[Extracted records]
● ● ● ●
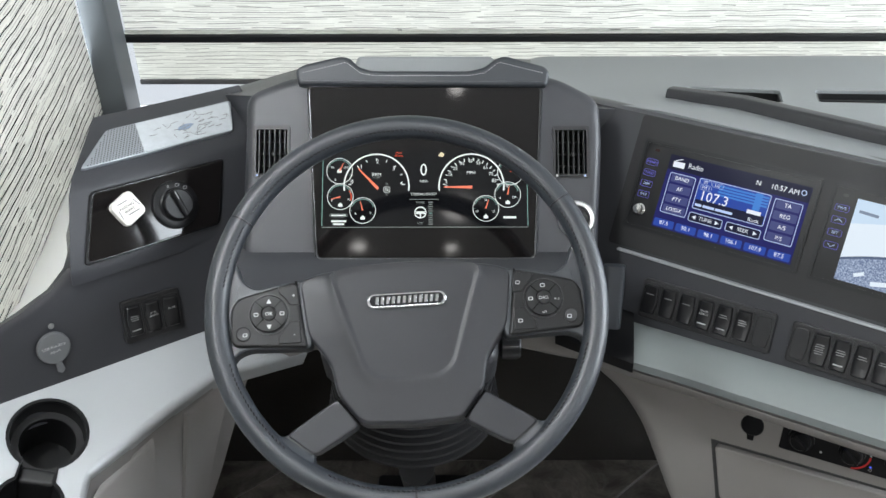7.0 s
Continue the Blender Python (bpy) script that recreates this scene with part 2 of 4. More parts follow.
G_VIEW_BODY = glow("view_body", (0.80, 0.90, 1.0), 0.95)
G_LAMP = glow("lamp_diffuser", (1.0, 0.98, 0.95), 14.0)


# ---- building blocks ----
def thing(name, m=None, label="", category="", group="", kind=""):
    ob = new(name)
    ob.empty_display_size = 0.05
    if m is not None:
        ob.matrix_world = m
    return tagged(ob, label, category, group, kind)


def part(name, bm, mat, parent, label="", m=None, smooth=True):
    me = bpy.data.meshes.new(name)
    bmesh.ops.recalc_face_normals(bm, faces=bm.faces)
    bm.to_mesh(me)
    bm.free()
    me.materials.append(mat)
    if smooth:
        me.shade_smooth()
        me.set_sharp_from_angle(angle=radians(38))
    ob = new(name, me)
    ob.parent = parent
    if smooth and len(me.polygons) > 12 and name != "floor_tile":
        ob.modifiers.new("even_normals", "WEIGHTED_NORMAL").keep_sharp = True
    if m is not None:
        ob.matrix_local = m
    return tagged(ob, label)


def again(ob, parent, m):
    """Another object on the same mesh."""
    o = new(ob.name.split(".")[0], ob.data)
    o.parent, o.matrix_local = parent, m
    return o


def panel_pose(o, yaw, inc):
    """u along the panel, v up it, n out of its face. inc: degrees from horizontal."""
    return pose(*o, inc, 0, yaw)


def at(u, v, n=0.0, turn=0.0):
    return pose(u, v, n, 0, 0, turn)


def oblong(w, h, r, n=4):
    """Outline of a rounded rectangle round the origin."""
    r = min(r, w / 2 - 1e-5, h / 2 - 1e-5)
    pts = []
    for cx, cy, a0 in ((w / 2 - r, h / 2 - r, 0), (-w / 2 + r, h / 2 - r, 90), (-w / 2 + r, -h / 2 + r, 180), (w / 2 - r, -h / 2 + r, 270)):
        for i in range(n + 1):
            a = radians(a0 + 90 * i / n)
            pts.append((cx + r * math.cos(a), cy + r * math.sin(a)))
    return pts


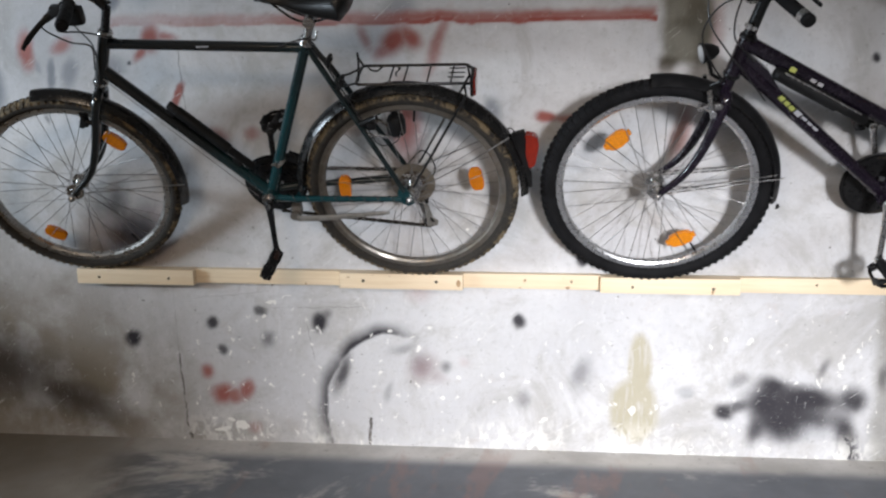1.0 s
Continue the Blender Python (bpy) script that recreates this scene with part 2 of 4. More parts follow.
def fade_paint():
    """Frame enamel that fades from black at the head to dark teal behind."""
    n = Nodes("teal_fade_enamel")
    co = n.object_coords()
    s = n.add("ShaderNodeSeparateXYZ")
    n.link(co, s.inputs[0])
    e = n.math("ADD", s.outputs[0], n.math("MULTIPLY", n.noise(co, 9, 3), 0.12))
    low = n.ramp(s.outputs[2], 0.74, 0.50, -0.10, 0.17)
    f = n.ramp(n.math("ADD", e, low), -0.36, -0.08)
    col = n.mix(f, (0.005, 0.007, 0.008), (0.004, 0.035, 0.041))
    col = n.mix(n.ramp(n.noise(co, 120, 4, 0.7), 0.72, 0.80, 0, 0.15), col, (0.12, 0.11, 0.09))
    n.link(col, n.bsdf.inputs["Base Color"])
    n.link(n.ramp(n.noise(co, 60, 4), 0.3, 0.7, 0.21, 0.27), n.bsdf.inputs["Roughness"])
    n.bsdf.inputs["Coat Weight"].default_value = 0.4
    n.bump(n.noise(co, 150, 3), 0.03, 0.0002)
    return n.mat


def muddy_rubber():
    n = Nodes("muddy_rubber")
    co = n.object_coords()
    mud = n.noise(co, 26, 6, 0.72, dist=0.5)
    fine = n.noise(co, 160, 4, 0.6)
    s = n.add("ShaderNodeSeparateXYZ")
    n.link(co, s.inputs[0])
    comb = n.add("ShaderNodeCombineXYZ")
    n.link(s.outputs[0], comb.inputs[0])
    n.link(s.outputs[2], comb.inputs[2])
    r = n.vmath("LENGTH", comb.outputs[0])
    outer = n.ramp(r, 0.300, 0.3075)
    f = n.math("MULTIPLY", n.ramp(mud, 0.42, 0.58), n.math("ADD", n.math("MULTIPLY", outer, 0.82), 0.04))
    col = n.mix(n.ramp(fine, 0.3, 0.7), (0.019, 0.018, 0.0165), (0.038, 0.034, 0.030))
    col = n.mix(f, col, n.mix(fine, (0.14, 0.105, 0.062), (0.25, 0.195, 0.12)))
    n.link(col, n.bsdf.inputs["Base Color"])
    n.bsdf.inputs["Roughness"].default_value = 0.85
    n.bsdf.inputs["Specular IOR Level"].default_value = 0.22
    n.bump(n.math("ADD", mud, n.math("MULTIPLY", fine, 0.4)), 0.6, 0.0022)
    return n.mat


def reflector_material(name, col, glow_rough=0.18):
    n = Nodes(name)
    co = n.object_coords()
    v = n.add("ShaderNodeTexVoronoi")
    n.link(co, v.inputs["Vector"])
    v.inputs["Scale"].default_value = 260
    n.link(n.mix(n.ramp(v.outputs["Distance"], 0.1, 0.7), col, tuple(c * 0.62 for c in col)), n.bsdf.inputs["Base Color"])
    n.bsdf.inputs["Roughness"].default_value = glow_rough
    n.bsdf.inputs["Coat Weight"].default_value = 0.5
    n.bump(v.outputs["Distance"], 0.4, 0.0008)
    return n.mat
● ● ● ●
*DIRECTIONS:* Repeat only the lines between the top of the entries above and the line containing "0.98, 0.95), 14.0)", both ends included, without the pictures.

*COMPLETED TASK:*
7.0 s
Continue the Blender Python (bpy) script that recreates this scene with part 2 of 4. More parts follow.
G_VIEW_BODY = glow("view_body", (0.80, 0.90, 1.0), 0.95)
G_LAMP = glow("lamp_diffuser", (1.0, 0.98, 0.95), 14.0)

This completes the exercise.